*GIVEN REQUEST*.
Count the lines below that contain the word "Blender". Give only the number.
***** PROVIDED RECORDS
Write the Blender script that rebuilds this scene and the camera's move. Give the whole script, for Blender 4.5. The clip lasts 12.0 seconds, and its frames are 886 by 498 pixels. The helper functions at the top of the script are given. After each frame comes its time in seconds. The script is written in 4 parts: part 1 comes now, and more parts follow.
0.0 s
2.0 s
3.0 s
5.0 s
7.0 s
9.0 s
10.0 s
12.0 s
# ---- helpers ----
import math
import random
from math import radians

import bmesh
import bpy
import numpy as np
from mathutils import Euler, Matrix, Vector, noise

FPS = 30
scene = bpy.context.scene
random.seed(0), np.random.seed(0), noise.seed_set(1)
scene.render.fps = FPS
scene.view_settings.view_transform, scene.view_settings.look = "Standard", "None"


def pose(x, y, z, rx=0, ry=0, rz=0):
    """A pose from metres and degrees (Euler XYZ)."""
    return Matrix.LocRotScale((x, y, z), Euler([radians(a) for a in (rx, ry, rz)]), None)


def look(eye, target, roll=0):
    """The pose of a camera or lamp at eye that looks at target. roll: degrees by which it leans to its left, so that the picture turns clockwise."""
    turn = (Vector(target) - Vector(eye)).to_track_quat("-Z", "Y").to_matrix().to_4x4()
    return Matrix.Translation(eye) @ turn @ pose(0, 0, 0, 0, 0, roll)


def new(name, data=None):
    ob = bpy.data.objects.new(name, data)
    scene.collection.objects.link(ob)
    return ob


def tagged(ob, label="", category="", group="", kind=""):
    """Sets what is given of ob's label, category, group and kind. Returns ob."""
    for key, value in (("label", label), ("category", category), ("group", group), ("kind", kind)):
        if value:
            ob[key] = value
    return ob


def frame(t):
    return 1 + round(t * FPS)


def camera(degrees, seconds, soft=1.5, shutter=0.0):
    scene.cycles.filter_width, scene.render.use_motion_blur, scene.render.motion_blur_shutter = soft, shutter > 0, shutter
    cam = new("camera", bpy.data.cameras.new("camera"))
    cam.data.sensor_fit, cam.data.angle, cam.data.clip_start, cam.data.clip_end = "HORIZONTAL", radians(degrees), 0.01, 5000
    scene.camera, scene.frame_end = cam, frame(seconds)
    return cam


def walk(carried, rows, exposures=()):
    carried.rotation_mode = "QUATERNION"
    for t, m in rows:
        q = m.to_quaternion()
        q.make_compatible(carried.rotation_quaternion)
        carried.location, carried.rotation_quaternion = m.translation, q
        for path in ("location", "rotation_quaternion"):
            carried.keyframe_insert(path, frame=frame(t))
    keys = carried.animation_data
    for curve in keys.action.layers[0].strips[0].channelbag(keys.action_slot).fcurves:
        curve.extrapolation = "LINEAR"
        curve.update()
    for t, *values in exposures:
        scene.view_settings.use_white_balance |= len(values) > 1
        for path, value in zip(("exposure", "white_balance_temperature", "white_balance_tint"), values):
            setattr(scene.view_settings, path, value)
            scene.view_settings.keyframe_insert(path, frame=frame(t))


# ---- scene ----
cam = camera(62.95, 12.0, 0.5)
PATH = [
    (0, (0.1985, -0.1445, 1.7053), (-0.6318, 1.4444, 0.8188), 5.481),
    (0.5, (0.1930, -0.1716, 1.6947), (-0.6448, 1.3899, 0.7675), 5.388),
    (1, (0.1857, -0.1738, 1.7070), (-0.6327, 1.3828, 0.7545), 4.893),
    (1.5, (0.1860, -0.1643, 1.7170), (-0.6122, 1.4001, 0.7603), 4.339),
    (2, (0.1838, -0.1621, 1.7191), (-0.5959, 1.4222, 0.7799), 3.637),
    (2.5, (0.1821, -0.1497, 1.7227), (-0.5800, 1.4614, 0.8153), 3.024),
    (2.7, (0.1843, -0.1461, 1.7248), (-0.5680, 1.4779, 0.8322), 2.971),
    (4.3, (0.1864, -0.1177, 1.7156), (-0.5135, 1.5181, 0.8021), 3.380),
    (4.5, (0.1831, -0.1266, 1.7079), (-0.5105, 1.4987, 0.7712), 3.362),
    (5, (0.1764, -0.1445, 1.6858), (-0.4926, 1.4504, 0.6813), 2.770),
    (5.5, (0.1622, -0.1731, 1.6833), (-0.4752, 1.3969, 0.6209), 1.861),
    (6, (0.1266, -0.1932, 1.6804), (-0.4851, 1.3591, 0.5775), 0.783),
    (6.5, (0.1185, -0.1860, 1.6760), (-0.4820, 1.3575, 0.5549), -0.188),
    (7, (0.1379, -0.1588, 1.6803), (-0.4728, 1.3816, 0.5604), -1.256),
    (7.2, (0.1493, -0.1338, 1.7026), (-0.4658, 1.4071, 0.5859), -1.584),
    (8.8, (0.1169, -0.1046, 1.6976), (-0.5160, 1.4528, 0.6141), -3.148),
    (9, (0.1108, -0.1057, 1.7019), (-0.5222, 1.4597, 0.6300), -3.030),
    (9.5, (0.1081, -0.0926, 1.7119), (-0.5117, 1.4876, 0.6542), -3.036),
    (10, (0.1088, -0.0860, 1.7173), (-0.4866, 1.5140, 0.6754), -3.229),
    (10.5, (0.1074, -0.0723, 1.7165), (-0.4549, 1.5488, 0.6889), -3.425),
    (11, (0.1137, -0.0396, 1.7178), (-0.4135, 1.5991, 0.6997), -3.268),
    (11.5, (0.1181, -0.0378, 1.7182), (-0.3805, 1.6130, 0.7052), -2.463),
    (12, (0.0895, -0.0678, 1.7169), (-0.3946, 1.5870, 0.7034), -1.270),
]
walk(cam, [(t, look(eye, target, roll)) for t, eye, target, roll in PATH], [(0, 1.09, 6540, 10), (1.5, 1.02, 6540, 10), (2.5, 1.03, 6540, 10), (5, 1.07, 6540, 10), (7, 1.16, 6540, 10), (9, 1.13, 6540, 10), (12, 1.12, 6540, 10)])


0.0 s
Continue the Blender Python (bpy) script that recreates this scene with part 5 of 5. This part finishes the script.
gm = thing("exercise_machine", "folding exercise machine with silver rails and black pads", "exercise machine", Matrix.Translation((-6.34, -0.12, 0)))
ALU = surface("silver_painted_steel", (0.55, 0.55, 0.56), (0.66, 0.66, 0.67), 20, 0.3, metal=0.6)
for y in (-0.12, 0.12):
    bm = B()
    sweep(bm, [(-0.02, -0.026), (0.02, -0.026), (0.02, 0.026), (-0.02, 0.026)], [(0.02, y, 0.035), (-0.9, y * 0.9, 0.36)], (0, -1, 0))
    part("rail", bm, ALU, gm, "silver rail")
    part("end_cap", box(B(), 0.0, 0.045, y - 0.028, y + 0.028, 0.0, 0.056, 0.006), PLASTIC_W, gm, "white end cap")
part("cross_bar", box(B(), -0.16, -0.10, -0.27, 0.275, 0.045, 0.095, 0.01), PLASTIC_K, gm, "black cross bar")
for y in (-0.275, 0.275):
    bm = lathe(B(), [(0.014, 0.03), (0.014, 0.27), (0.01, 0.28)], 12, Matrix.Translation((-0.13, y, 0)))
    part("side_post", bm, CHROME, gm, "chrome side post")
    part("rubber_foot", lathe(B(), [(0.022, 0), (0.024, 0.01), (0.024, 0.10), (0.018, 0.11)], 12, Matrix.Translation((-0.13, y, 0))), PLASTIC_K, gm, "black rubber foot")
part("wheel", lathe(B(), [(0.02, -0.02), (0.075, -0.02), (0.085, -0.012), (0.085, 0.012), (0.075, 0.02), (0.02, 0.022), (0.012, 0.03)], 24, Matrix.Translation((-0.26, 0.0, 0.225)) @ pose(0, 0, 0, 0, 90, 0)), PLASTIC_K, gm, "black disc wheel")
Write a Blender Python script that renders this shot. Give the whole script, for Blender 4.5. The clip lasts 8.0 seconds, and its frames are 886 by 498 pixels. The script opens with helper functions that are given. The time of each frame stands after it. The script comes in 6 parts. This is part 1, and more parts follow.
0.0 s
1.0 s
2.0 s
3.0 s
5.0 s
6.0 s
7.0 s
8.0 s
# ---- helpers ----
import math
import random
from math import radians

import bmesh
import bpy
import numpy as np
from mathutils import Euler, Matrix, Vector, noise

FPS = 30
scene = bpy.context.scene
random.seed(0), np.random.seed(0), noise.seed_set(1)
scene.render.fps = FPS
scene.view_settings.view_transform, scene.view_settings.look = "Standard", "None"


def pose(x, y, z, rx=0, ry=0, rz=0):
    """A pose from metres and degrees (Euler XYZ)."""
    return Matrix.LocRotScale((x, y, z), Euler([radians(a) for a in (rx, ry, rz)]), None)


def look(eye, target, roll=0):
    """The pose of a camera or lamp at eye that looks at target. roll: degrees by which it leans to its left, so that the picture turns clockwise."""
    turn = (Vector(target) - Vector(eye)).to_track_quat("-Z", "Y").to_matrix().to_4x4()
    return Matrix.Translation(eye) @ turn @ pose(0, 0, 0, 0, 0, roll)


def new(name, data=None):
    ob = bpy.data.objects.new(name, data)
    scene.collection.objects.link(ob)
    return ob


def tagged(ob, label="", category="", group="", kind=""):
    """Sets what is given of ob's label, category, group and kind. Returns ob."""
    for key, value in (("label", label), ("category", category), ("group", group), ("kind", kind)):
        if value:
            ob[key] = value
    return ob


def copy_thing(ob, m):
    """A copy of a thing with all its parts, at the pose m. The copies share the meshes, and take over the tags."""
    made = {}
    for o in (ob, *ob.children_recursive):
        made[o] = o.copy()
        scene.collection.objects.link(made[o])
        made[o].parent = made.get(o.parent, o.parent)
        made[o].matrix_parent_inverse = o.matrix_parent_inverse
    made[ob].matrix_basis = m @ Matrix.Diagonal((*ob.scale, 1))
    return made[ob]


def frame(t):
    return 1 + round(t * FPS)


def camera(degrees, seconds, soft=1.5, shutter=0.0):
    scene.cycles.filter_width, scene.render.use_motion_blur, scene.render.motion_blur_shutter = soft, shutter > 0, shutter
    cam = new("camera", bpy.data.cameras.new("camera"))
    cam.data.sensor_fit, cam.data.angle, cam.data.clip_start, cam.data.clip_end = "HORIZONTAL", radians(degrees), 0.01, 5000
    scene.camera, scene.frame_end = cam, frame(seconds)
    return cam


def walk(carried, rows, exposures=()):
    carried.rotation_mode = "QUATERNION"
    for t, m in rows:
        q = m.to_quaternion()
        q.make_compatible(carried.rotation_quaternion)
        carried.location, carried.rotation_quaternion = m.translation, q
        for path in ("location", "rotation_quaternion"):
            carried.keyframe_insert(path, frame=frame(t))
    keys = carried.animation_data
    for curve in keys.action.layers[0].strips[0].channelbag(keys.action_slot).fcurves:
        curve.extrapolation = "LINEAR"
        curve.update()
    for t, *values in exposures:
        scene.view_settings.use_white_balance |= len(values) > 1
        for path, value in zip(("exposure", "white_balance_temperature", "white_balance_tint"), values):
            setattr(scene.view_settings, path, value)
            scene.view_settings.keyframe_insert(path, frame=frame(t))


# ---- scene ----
**********
*SOLUTION FOR THIS EXERCISE*.
3